**Your task**
Reproduce, word for word, only the lines from the one containing "3. More parts follow." through the one containing "HEAD = 2.09", both included.

**3D scene code data**

· · ·

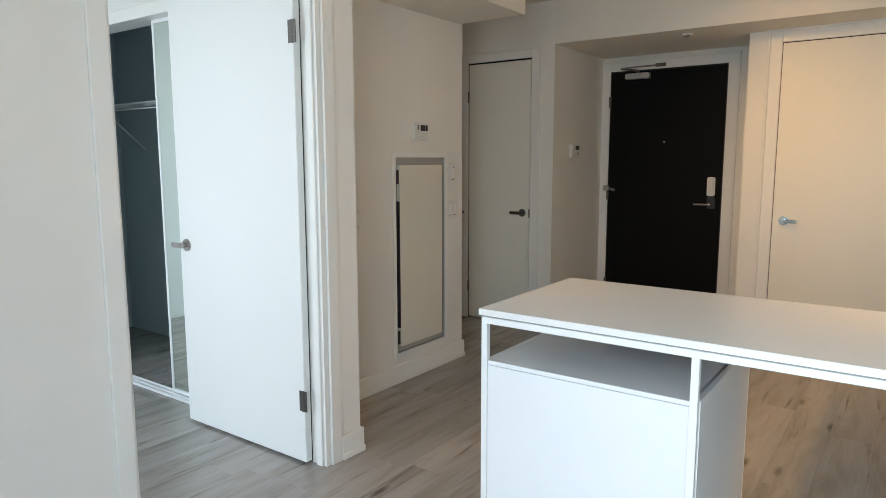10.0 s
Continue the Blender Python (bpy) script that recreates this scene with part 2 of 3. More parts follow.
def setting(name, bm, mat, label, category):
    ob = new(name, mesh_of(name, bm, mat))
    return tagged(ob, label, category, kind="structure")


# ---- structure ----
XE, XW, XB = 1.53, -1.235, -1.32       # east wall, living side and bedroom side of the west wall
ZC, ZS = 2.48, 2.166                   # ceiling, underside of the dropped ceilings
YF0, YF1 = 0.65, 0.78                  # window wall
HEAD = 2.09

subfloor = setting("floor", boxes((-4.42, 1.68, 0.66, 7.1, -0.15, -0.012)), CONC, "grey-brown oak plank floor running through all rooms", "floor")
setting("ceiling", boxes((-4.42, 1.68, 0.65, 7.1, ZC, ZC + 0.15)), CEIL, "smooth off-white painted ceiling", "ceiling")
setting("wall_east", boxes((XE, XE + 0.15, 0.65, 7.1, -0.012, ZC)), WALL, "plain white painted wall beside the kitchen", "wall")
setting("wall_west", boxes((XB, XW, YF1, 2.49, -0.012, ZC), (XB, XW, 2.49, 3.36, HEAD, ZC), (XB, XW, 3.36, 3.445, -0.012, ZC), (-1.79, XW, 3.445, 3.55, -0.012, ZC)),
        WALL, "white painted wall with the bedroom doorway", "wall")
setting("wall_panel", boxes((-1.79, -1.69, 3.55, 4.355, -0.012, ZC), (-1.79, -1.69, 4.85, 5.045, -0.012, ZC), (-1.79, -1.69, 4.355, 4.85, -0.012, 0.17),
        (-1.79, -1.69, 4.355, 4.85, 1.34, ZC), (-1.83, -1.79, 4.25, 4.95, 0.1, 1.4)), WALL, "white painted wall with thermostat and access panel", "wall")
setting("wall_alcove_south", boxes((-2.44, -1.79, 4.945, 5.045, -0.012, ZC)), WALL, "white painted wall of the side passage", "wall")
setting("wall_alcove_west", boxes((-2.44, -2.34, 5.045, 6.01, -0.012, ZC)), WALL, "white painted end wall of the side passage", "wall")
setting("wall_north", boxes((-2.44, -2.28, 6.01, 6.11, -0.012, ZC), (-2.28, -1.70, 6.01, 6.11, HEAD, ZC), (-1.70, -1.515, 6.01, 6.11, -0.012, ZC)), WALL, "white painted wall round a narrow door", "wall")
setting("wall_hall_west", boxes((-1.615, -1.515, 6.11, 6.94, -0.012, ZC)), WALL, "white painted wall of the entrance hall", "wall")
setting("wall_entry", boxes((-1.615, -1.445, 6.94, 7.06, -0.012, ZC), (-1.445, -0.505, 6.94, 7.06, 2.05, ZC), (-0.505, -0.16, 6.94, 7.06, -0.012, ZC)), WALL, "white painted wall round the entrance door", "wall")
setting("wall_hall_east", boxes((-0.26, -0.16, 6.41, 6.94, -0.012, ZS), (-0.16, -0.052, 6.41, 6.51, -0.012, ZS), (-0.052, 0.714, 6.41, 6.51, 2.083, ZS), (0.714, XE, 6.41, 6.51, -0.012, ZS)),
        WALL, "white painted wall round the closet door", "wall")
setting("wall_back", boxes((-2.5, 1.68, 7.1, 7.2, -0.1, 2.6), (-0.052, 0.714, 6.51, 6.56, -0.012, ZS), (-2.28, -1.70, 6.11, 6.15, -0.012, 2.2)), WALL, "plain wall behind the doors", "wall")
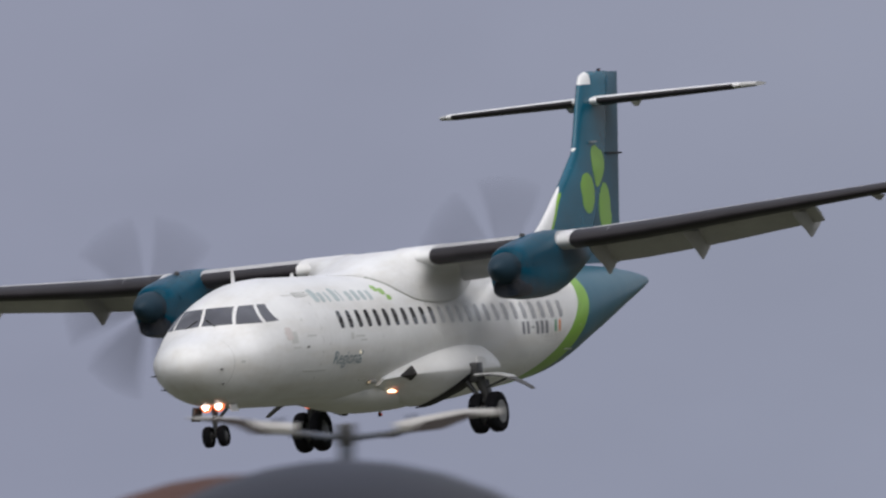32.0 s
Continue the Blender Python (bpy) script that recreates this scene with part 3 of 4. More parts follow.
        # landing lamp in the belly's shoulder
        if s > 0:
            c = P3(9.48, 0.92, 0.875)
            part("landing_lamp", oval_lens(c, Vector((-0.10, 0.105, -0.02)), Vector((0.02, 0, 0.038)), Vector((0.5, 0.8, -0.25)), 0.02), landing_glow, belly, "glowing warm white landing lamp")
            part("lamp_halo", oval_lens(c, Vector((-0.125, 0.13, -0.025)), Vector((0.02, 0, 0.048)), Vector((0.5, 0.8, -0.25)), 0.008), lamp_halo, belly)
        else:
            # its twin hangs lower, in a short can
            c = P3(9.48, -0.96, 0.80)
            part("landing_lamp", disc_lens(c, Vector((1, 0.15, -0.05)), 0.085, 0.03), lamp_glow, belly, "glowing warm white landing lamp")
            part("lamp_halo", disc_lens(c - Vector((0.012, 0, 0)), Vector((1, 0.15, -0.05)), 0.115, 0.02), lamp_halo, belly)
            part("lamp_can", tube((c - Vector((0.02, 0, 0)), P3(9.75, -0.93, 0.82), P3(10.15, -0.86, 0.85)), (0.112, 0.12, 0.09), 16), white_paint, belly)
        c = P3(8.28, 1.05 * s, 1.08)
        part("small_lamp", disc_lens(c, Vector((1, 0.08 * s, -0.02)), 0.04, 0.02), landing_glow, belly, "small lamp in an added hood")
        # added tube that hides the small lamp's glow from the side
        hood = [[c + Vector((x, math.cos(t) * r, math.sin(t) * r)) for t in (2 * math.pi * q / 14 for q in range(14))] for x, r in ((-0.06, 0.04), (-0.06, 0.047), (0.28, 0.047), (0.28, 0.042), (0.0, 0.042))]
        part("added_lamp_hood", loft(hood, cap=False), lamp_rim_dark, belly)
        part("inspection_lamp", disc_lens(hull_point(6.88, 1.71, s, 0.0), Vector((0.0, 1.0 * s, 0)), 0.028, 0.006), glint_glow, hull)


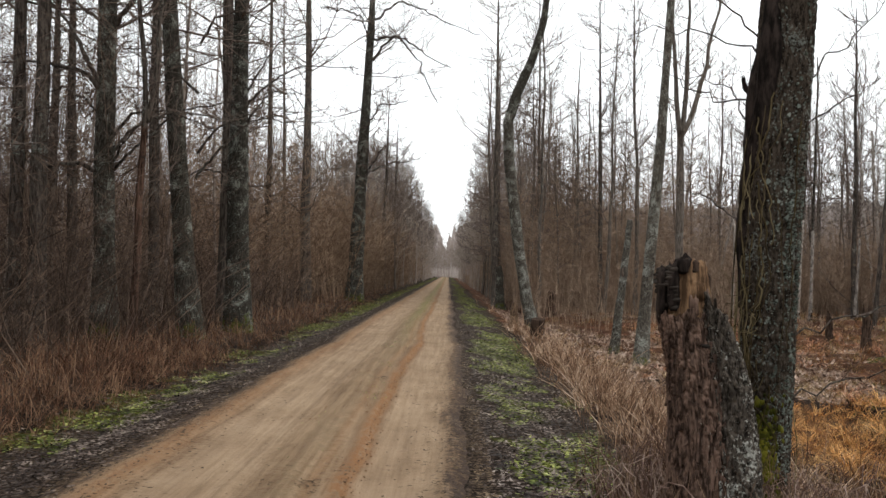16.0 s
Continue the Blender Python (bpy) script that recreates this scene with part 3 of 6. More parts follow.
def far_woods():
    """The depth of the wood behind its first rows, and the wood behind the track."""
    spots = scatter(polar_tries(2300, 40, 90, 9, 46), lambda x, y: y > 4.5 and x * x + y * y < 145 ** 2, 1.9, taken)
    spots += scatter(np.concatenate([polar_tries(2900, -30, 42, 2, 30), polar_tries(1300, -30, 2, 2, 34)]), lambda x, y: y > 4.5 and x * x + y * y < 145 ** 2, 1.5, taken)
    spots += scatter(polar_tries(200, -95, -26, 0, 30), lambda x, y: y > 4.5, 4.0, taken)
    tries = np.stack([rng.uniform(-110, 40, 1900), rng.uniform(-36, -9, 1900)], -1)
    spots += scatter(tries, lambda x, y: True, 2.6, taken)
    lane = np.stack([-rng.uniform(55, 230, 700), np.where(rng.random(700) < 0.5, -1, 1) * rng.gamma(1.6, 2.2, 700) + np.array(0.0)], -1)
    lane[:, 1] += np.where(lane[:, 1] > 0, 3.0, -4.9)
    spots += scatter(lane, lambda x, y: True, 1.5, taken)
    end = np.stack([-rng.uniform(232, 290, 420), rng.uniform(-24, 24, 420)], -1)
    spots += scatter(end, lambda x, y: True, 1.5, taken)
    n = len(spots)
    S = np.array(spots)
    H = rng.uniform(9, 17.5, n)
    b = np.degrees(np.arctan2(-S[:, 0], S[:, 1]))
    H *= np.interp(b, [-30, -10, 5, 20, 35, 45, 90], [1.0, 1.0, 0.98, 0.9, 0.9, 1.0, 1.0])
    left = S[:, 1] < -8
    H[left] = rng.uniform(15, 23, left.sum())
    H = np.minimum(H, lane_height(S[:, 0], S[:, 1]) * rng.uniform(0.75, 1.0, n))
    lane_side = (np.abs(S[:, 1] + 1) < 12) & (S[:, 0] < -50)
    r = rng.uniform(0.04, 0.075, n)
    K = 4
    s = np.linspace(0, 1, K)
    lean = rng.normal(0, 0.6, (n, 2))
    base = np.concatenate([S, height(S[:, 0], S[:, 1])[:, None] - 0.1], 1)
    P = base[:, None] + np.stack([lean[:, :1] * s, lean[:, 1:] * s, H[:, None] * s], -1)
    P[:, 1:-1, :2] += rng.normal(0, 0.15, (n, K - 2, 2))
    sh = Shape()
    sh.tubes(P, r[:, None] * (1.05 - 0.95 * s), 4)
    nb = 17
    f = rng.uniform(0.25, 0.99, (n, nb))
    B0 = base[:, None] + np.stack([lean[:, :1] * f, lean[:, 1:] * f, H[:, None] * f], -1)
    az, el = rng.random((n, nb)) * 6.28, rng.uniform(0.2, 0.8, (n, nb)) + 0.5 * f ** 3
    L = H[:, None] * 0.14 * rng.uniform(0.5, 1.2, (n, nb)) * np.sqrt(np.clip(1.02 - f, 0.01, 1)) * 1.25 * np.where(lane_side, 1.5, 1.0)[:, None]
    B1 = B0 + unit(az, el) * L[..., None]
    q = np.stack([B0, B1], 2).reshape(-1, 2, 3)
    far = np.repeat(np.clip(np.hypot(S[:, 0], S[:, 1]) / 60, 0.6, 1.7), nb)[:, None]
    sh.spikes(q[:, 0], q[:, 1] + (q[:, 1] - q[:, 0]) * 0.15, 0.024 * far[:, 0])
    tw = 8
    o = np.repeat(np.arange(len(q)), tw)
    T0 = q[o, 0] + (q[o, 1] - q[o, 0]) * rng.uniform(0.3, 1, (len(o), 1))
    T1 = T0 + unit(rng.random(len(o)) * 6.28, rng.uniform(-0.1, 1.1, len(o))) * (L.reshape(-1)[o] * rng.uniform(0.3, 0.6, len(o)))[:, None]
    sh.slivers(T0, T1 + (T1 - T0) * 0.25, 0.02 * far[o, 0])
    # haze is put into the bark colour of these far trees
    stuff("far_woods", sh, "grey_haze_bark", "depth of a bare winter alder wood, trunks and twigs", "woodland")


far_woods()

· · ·

**Solution to this task**
Continue the Blender Python (bpy) script that recreates this scene with part 2 of 3. More parts follow.
def setting(name, bm, mat, label, category):
    ob = new(name, mesh_of(name, bm, mat))
    return tagged(ob, label, category, kind="structure")


# ---- structure ----
XE, XW, XB = 1.53, -1.235, -1.32       # east wall, living side and bedroom side of the west wall
ZC, ZS = 2.48, 2.166                   # ceiling, underside of the dropped ceilings
YF0, YF1 = 0.65, 0.78                  # window wall
HEAD = 2.09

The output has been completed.